* **Exercise brief**: Pictures stay out of the copy; restate everything else in the material exactly.

* **Available data**:
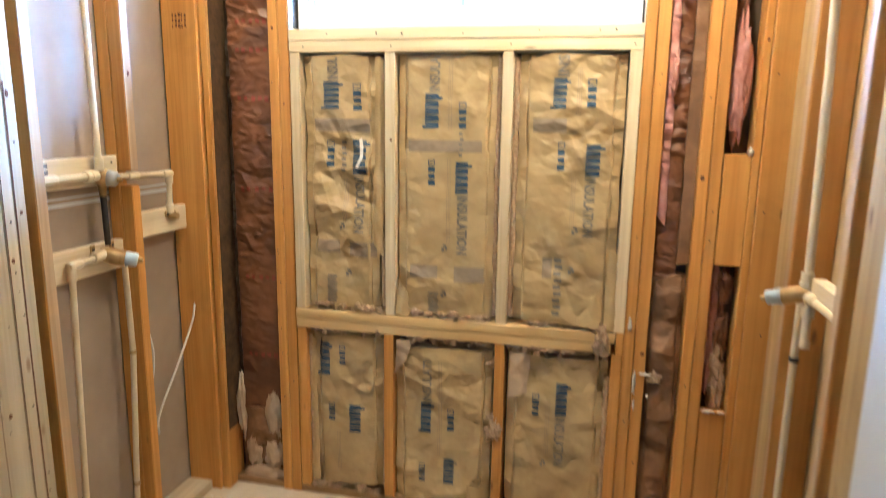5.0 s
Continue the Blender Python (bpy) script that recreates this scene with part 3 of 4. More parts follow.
t, b = new_batt(-0.531, -0.250, 0.775, 1.690, 1, "tan kraft-faced insulation batt, creased, with a white smear", crease=1.2)
logo(b, -0.463, -0.392, 1.502, 1.600, True, t)
b.word("INSUL", -0.435, -0.394, 1.604, 1.680, True, t, M_GREY)
icons(b, -0.342, -0.312, 1.497, 1.594, t)
band(b, -0.49, -0.28, 1.425, 1.470, t)
icons(b, -0.445, -0.418, 1.298, 1.396, t)
code(b, -0.392, -0.372, 1.28, 1.40, 6, t)
logo(b, -0.356, -0.296, 1.274, 1.399, False, t)
b.word("INSULATION", -0.344, -0.306, 1.064, 1.268, False, t, M_GREY)
dots(b, -0.388, 1.073, t)
band(b, -0.49, -0.40, 0.985, 1.030, t)
band(b, -0.36, -0.26, 0.975, 1.030, t)
code(b, -0.45, -0.41, 0.80, 0.905, 8, t)
dots(b, -0.365, 0.90, t)
lines(b, -0.385, 1.10, 1.26, t)
b.decal("white_smear", [[(-0.335, 1.302), (-0.325, 1.300), (-0.306, 1.335), (-0.318, 1.338)], [(-0.318, 1.338), (-0.306, 1.335), (-0.306, 1.372), (-0.319, 1.372)], [(-0.319, 1.372), (-0.306, 1.372), (-0.312, 1.402), (-0.322, 1.398)]], M_FOAM, t, 0.004)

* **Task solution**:
5.0 s
Continue the Blender Python (bpy) script that recreates this scene with part 3 of 4. More parts follow.
t, b = new_batt(-0.531, -0.250, 0.775, 1.690, 1, "tan kraft-faced insulation batt, creased, with a white smear", crease=1.2)
logo(b, -0.463, -0.392, 1.502, 1.600, True, t)
b.word("INSUL", -0.435, -0.394, 1.604, 1.680, True, t, M_GREY)
icons(b, -0.342, -0.312, 1.497, 1.594, t)
band(b, -0.49, -0.28, 1.425, 1.470, t)
icons(b, -0.445, -0.418, 1.298, 1.396, t)
code(b, -0.392, -0.372, 1.28, 1.40, 6, t)
logo(b, -0.356, -0.296, 1.274, 1.399, False, t)
b.word("INSULATION", -0.344, -0.306, 1.064, 1.268, False, t, M_GREY)
dots(b, -0.388, 1.073, t)
band(b, -0.49, -0.40, 0.985, 1.030, t)
band(b, -0.36, -0.26, 0.975, 1.030, t)
code(b, -0.45, -0.41, 0.80, 0.905, 8, t)
dots(b, -0.365, 0.90, t)
lines(b, -0.385, 1.10, 1.26, t)
b.decal("white_smear", [[(-0.335, 1.302), (-0.325, 1.300), (-0.306, 1.335), (-0.318, 1.338)], [(-0.318, 1.338), (-0.306, 1.335), (-0.306, 1.372), (-0.319, 1.372)], [(-0.319, 1.372), (-0.306, 1.372), (-0.312, 1.402), (-0.322, 1.398)]], M_FOAM, t, 0.004)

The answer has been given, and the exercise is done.